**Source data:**
========
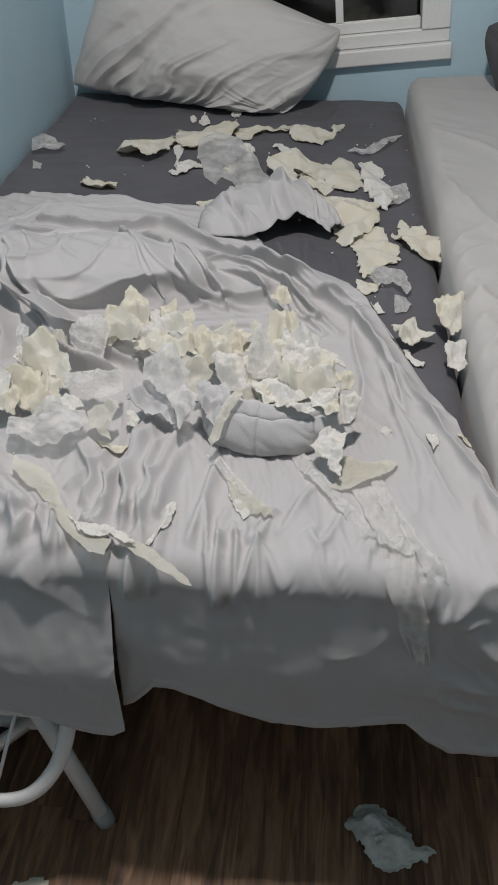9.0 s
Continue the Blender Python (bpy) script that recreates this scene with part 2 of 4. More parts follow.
def room():
    structure("wall_left", box_bm(X_L - 0.1, X_L, Y_N - 0.1, Y_F + 0.1, 0, Z_C), M_WALL, "light blue painted bedroom wall beside the bed", "wall")
    structure("wall_right", box_bm(X_R, X_R + 0.1, Y_N - 0.1, Y_F + 0.1, 0, Z_C), M_WALL, "light blue painted bedroom side wall", "wall")
    # unseen wall behind the camera; grey and Y_N chosen to bounce light onto the drape
    structure("wall_near", box_bm(X_L, X_R, Y_N - 0.1, Y_N, 0, Z_C), material("grey_bounce_wall", (0.62, 0.61, 0.60), 0.8, variation=0.03, scale=3, bump=0.2, grain=200), "unseen plain grey wall facing the beds, bounces light onto them", "wall")
    bm = bmesh.new()
    outer = [(X_L, 0), (X_R, 0), (X_R, Z_C), (X_L, Z_C)]
    inner = [(WIN @ Vector((x, 0, z))).xz for x, z in ((WX0, WZ0), (WX1, WZ0), (WX1, WZ1), (WX0, WZ1))]
    rings = [[bm.verts.new((p[0], y, p[1])) for p in ring] for y in (Y_F, Y_F + 0.12) for ring in (outer, inner)]
    for k in range(4):
        n = (k + 1) % 4
        bm.faces.new((rings[0][k], rings[0][n], rings[1][n], rings[1][k]))
        bm.faces.new((rings[2][n], rings[2][k], rings[3][k], rings[3][n]))
        bm.faces.new((rings[1][k], rings[1][n], rings[3][n], rings[3][k]))
        bm.faces.new((rings[0][n], rings[0][k], rings[2][k], rings[2][n]))
    structure("wall_far", bm, M_WALL, "light blue painted wall with a window behind the beds", "wall")
    structure("ceiling", box_bm(X_L - 0.1, X_R + 0.1, Y_N - 0.1, Y_F + 0.12, Z_C, Z_C + 0.1), M_CEIL, "plain white painted ceiling", "ceiling")
    structure("backdrop", box_bm(-3, 4, 5.0, 5.05, -1, 4), material("night_outside", (0.02, 0.022, 0.018), 1.0, variation=0.3, scale=2), "dark night outside the window", "backdrop")


def window():
    win = new("window_1")
    win.matrix_world = WIN
    tagged(win, "white vinyl window with dark night panes", "window", "", "structure")
    y0, y1 = Y_F - 0.012, Y_F + 0.07
    t = 0.045
    for nm, x0, x1, z0, z1 in (("window_frame", WX1 - t, WX1 + 0.035, WZ0 + t, WZ1), ("window_frame", WX0 - 0.03, WX0 + t, WZ0 + t, WZ1),
                               ("window_frame", WX0 - 0.03, WX1 + 0.035, WZ1, WZ1 + t)):
        part(nm, box_bm(x0, x1, y0, y1, z0, z1, 0.003), M_TRIM, win, "", True)
    part("window_sill", box_bm(WX0 - 0.035, WX1 + 0.04, y0 - 0.016, y1, WZ0 - 0.035, WZ0 + 0.008, 0.004), M_TRIM, win, "", True)
    part("window_frame", box_bm(WX0 - 0.03, WX1 + 0.035, y0 + 0.006, y1, WZ0 + 0.009, WZ0 + t, 0.003), M_TRIM, win, "", True)
    sash = part("sash", box_bm(WX0 + t + 0.002, WX1 - t - 0.002, Y_F + 0.012, Y_F + 0.04, WZ0 + t + 0.001, WZ0 + t + 0.03, 0.002), M_TRIM, win, "", True)
    for x in (-0.015, 0.228):
        part("muntin", box_bm(x - 0.011, x + 0.011, Y_F + 0.016, Y_F + 0.036, WZ0 + t + 0.031, WZ1 - 0.002, 0.002), M_TRIM, sash, "", True)
    edges = (WX0 + t, -0.015, 0.228, WX1 - t)
    for a, b in zip(edges, edges[1:]):
        pane = part("pane", box_bm(a + 0.012, b - 0.012, Y_F + 0.024, Y_F + 0.028, WZ0 + t + 0.032, WZ1 - 0.003), M_GLASS, win, "", True)
        pane.visible_shadow = False
    blind = new("window_blind")
    tagged(blind, "white slatted blind raised halfway over the window", "blind")
    blind.matrix_world = WIN @ pose(0, 0, 1.115)
    part("bottom_rail", box_bm(WX0 - 0.01, WX1 + 0.015, Y_F - 0.055, Y_F - 0.02, -0.012, 0.012, 0.004), M_BLIND, blind, "", True)
    for k in range(26):
        z = 0.026 + 0.0085 * k if k < 12 else 0.128 + 0.04 * (k - 12)
        bm = box_bm(WX0 - 0.005, WX1 + 0.01, -0.02, 0.02, -0.0012, 0.0012)
        bmesh.ops.transform(bm, matrix=pose(0, Y_F - 0.036, z, -12, 0, 0), verts=bm.verts)
        part("slat", bm, M_BLIND, blind, "", True)


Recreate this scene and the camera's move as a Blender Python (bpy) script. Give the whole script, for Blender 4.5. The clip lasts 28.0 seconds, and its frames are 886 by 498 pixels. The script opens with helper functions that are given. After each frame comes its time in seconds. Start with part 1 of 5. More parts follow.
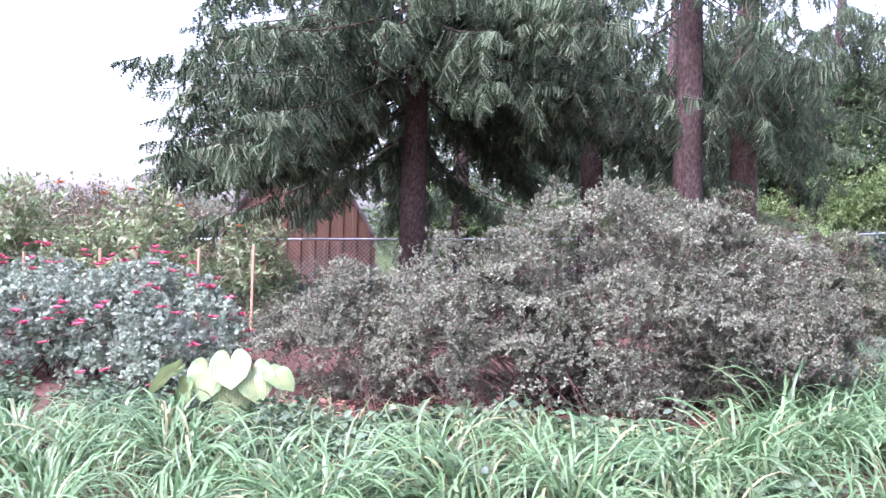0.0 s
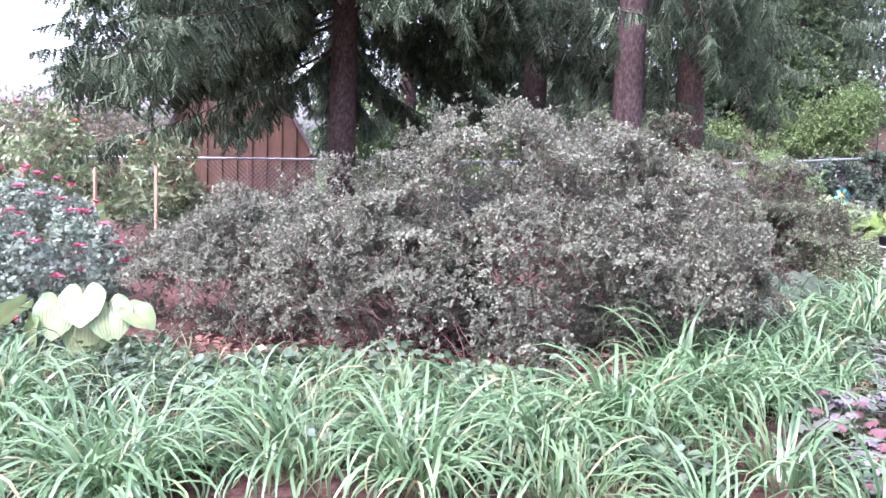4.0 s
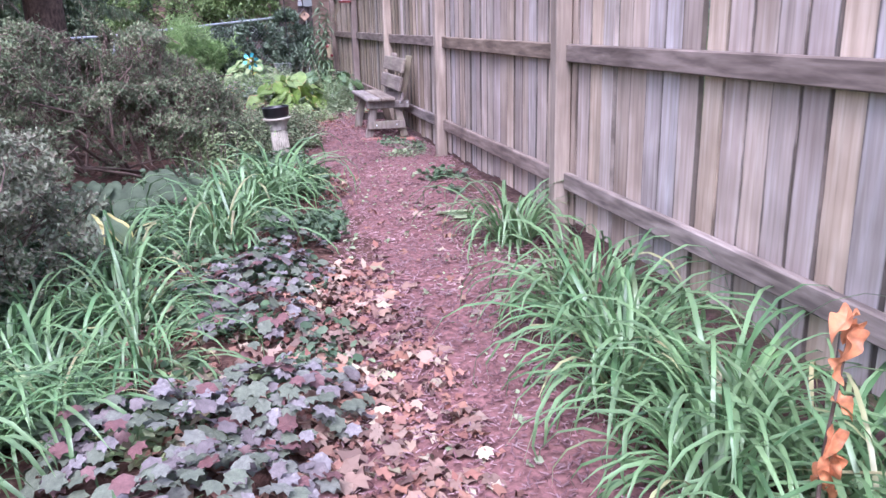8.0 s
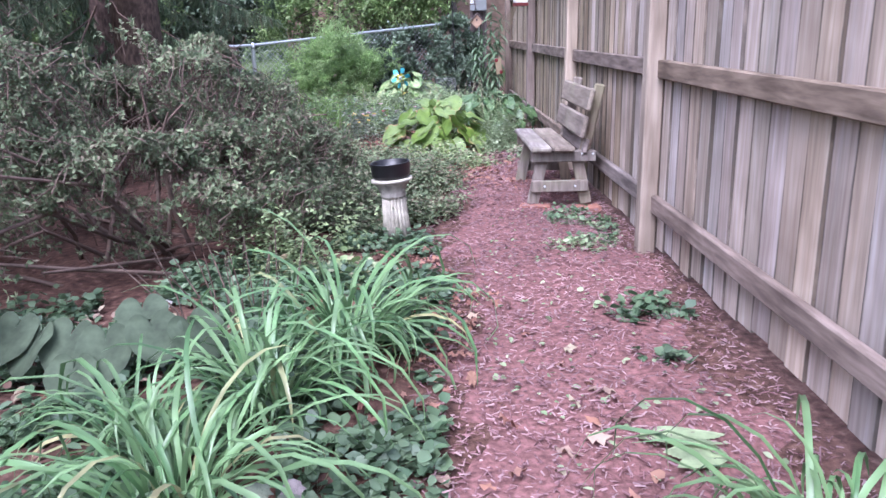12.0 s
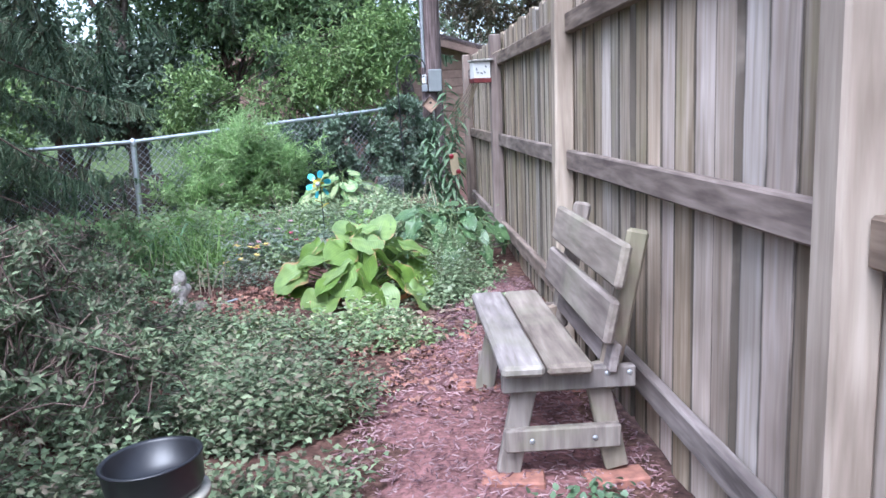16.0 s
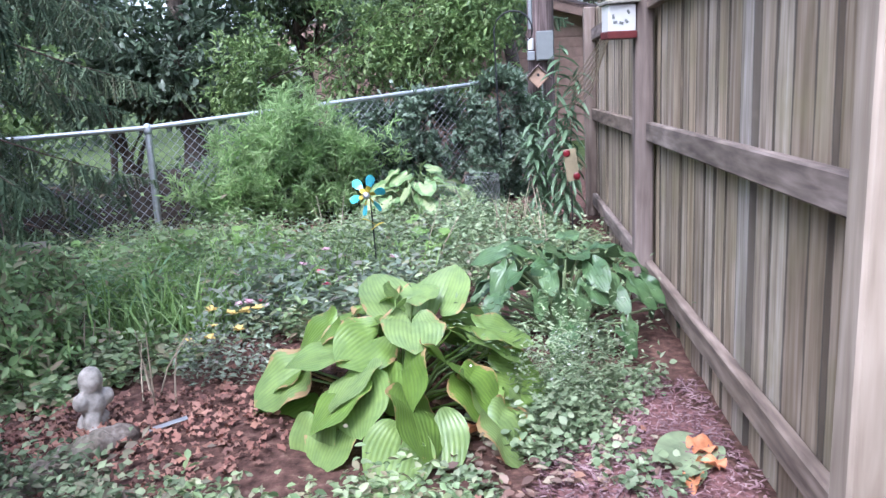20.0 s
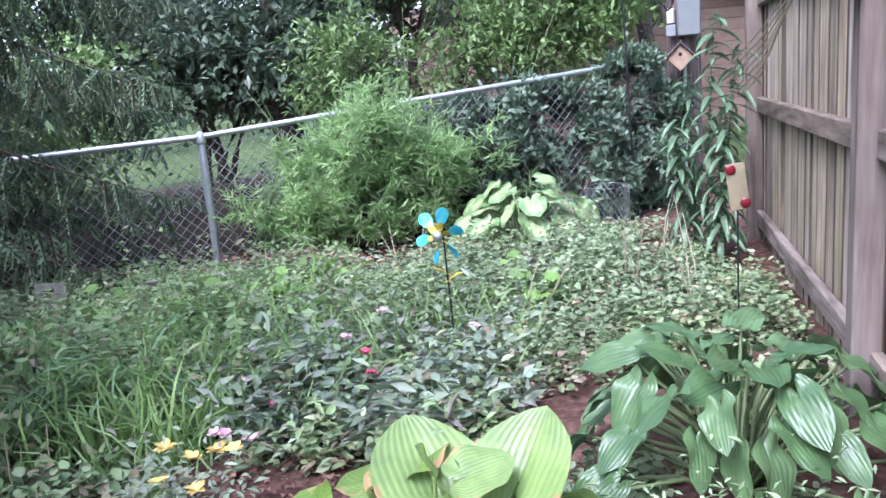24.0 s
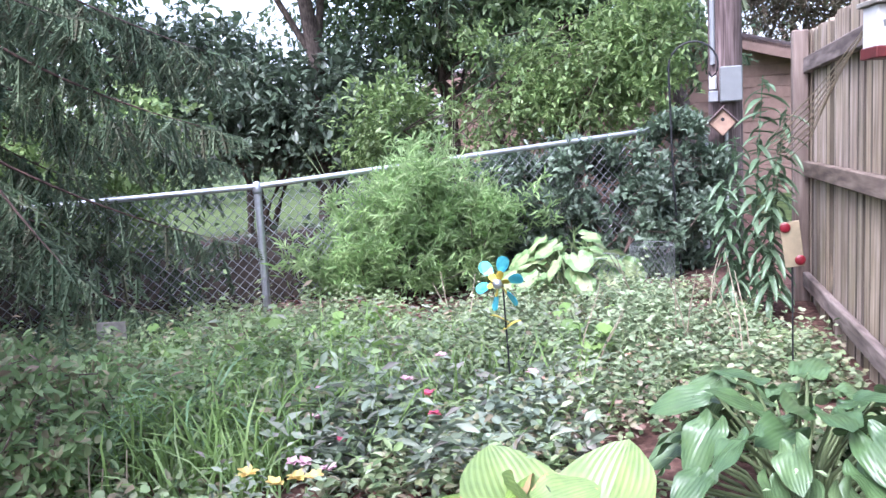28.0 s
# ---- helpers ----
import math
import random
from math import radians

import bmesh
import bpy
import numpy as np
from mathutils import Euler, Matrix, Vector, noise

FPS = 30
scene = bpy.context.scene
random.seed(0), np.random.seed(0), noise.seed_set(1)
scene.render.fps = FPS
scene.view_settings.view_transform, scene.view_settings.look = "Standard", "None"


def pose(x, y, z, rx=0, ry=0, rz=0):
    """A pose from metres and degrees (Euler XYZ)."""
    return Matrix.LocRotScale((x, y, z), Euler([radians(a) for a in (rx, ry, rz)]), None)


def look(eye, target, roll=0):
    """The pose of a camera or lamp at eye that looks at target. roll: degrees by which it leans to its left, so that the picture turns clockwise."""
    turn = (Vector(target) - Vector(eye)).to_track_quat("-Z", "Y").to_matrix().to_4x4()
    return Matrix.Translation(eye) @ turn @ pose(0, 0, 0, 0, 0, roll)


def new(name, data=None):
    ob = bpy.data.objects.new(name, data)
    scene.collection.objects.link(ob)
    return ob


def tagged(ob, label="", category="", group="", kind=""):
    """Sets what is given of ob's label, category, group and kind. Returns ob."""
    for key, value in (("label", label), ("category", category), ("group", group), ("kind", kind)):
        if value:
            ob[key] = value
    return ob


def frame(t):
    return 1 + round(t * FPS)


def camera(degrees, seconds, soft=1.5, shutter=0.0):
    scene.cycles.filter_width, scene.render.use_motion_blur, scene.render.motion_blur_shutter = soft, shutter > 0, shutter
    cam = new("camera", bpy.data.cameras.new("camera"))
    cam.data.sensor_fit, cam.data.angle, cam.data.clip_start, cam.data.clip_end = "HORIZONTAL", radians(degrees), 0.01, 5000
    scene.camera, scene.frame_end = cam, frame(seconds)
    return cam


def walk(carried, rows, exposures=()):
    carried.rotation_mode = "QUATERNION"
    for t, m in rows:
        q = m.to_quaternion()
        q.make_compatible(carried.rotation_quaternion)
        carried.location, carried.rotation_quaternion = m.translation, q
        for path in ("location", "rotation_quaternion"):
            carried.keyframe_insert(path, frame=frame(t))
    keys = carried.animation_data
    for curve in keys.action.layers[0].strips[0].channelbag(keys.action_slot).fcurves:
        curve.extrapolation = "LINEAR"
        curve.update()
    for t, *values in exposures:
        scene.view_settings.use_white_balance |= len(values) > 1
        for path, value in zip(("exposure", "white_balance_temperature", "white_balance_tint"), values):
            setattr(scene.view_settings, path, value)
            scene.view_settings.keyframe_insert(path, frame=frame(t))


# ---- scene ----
========
**Goal:** Every record above must be given again exactly; drop the pictures.

**In response:**
9.0 s
Continue the Blender Python (bpy) script that recreates this scene with part 2 of 4. More parts follow.
def room():
    structure("wall_left", box_bm(X_L - 0.1, X_L, Y_N - 0.1, Y_F + 0.1, 0, Z_C), M_WALL, "light blue painted bedroom wall beside the bed", "wall")
    structure("wall_right", box_bm(X_R, X_R + 0.1, Y_N - 0.1, Y_F + 0.1, 0, Z_C), M_WALL, "light blue painted bedroom side wall", "wall")
    # unseen wall behind the camera; grey and Y_N chosen to bounce light onto the drape
    structure("wall_near", box_bm(X_L, X_R, Y_N - 0.1, Y_N, 0, Z_C), material("grey_bounce_wall", (0.62, 0.61, 0.60), 0.8, variation=0.03, scale=3, bump=0.2, grain=200), "unseen plain grey wall facing the beds, bounces light onto them", "wall")
    bm = bmesh.new()
    outer = [(X_L, 0), (X_R, 0), (X_R, Z_C), (X_L, Z_C)]
    inner = [(WIN @ Vector((x, 0, z))).xz for x, z in ((WX0, WZ0), (WX1, WZ0), (WX1, WZ1), (WX0, WZ1))]
    rings = [[bm.verts.new((p[0], y, p[1])) for p in ring] for y in (Y_F, Y_F + 0.12) for ring in (outer, inner)]
    for k in range(4):
        n = (k + 1) % 4
        bm.faces.new((rings[0][k], rings[0][n], rings[1][n], rings[1][k]))
        bm.faces.new((rings[2][n], rings[2][k], rings[3][k], rings[3][n]))
        bm.faces.new((rings[1][k], rings[1][n], rings[3][n], rings[3][k]))
        bm.faces.new((rings[0][n], rings[0][k], rings[2][k], rings[2][n]))
    structure("wall_far", bm, M_WALL, "light blue painted wall with a window behind the beds", "wall")
    structure("ceiling", box_bm(X_L - 0.1, X_R + 0.1, Y_N - 0.1, Y_F + 0.12, Z_C, Z_C + 0.1), M_CEIL, "plain white painted ceiling", "ceiling")
    structure("backdrop", box_bm(-3, 4, 5.0, 5.05, -1, 4), material("night_outside", (0.02, 0.022, 0.018), 1.0, variation=0.3, scale=2), "dark night outside the window", "backdrop")


def window():
    win = new("window_1")
    win.matrix_world = WIN
    tagged(win, "white vinyl window with dark night panes", "window", "", "structure")
    y0, y1 = Y_F - 0.012, Y_F + 0.07
    t = 0.045
    for nm, x0, x1, z0, z1 in (("window_frame", WX1 - t, WX1 + 0.035, WZ0 + t, WZ1), ("window_frame", WX0 - 0.03, WX0 + t, WZ0 + t, WZ1),
                               ("window_frame", WX0 - 0.03, WX1 + 0.035, WZ1, WZ1 + t)):
        part(nm, box_bm(x0, x1, y0, y1, z0, z1, 0.003), M_TRIM, win, "", True)
    part("window_sill", box_bm(WX0 - 0.035, WX1 + 0.04, y0 - 0.016, y1, WZ0 - 0.035, WZ0 + 0.008, 0.004), M_TRIM, win, "", True)
    part("window_frame", box_bm(WX0 - 0.03, WX1 + 0.035, y0 + 0.006, y1, WZ0 + 0.009, WZ0 + t, 0.003), M_TRIM, win, "", True)
    sash = part("sash", box_bm(WX0 + t + 0.002, WX1 - t - 0.002, Y_F + 0.012, Y_F + 0.04, WZ0 + t + 0.001, WZ0 + t + 0.03, 0.002), M_TRIM, win, "", True)
    for x in (-0.015, 0.228):
        part("muntin", box_bm(x - 0.011, x + 0.011, Y_F + 0.016, Y_F + 0.036, WZ0 + t + 0.031, WZ1 - 0.002, 0.002), M_TRIM, sash, "", True)
    edges = (WX0 + t, -0.015, 0.228, WX1 - t)
    for a, b in zip(edges, edges[1:]):
        pane = part("pane", box_bm(a + 0.012, b - 0.012, Y_F + 0.024, Y_F + 0.028, WZ0 + t + 0.032, WZ1 - 0.003), M_GLASS, win, "", True)
        pane.visible_shadow = False
    blind = new("window_blind")
    tagged(blind, "white slatted blind raised halfway over the window", "blind")
    blind.matrix_world = WIN @ pose(0, 0, 1.115)
    part("bottom_rail", box_bm(WX0 - 0.01, WX1 + 0.015, Y_F - 0.055, Y_F - 0.02, -0.012, 0.012, 0.004), M_BLIND, blind, "", True)
    for k in range(26):
        z = 0.026 + 0.0085 * k if k < 12 else 0.128 + 0.04 * (k - 12)
        bm = box_bm(WX0 - 0.005, WX1 + 0.01, -0.02, 0.02, -0.0012, 0.0012)
        bmesh.ops.transform(bm, matrix=pose(0, Y_F - 0.036, z, -12, 0, 0), verts=bm.verts)
        part("slat", bm, M_BLIND, blind, "", True)


Recreate this scene and the camera's move as a Blender Python (bpy) script. Give the whole script, for Blender 4.5. The clip lasts 28.0 seconds, and its frames are 886 by 498 pixels. The script opens with helper functions that are given. After each frame comes its time in seconds. Start with part 1 of 5. More parts follow.
0.0 s
4.0 s
8.0 s
12.0 s
16.0 s
20.0 s
24.0 s
28.0 s
# ---- helpers ----
import math
import random
from math import radians

import bmesh
import bpy
import numpy as np
from mathutils import Euler, Matrix, Vector, noise

FPS = 30
scene = bpy.context.scene
random.seed(0), np.random.seed(0), noise.seed_set(1)
scene.render.fps = FPS
scene.view_settings.view_transform, scene.view_settings.look = "Standard", "None"


def pose(x, y, z, rx=0, ry=0, rz=0):
    """A pose from metres and degrees (Euler XYZ)."""
    return Matrix.LocRotScale((x, y, z), Euler([radians(a) for a in (rx, ry, rz)]), None)


def look(eye, target, roll=0):
    """The pose of a camera or lamp at eye that looks at target. roll: degrees by which it leans to its left, so that the picture turns clockwise."""
    turn = (Vector(target) - Vector(eye)).to_track_quat("-Z", "Y").to_matrix().to_4x4()
    return Matrix.Translation(eye) @ turn @ pose(0, 0, 0, 0, 0, roll)


def new(name, data=None):
    ob = bpy.data.objects.new(name, data)
    scene.collection.objects.link(ob)
    return ob


def tagged(ob, label="", category="", group="", kind=""):
    """Sets what is given of ob's label, category, group and kind. Returns ob."""
    for key, value in (("label", label), ("category", category), ("group", group), ("kind", kind)):
        if value:
            ob[key] = value
    return ob


def frame(t):
    return 1 + round(t * FPS)


def camera(degrees, seconds, soft=1.5, shutter=0.0):
    scene.cycles.filter_width, scene.render.use_motion_blur, scene.render.motion_blur_shutter = soft, shutter > 0, shutter
    cam = new("camera", bpy.data.cameras.new("camera"))
    cam.data.sensor_fit, cam.data.angle, cam.data.clip_start, cam.data.clip_end = "HORIZONTAL", radians(degrees), 0.01, 5000
    scene.camera, scene.frame_end = cam, frame(seconds)
    return cam


def walk(carried, rows, exposures=()):
    carried.rotation_mode = "QUATERNION"
    for t, m in rows:
        q = m.to_quaternion()
        q.make_compatible(carried.rotation_quaternion)
        carried.location, carried.rotation_quaternion = m.translation, q
        for path in ("location", "rotation_quaternion"):
            carried.keyframe_insert(path, frame=frame(t))
    keys = carried.animation_data
    for curve in keys.action.layers[0].strips[0].channelbag(keys.action_slot).fcurves:
        curve.extrapolation = "LINEAR"
        curve.update()
    for t, *values in exposures:
        scene.view_settings.use_white_balance |= len(values) > 1
        for path, value in zip(("exposure", "white_balance_temperature", "white_balance_tint"), values):
            setattr(scene.view_settings, path, value)
            scene.view_settings.keyframe_insert(path, frame=frame(t))


# ---- scene ----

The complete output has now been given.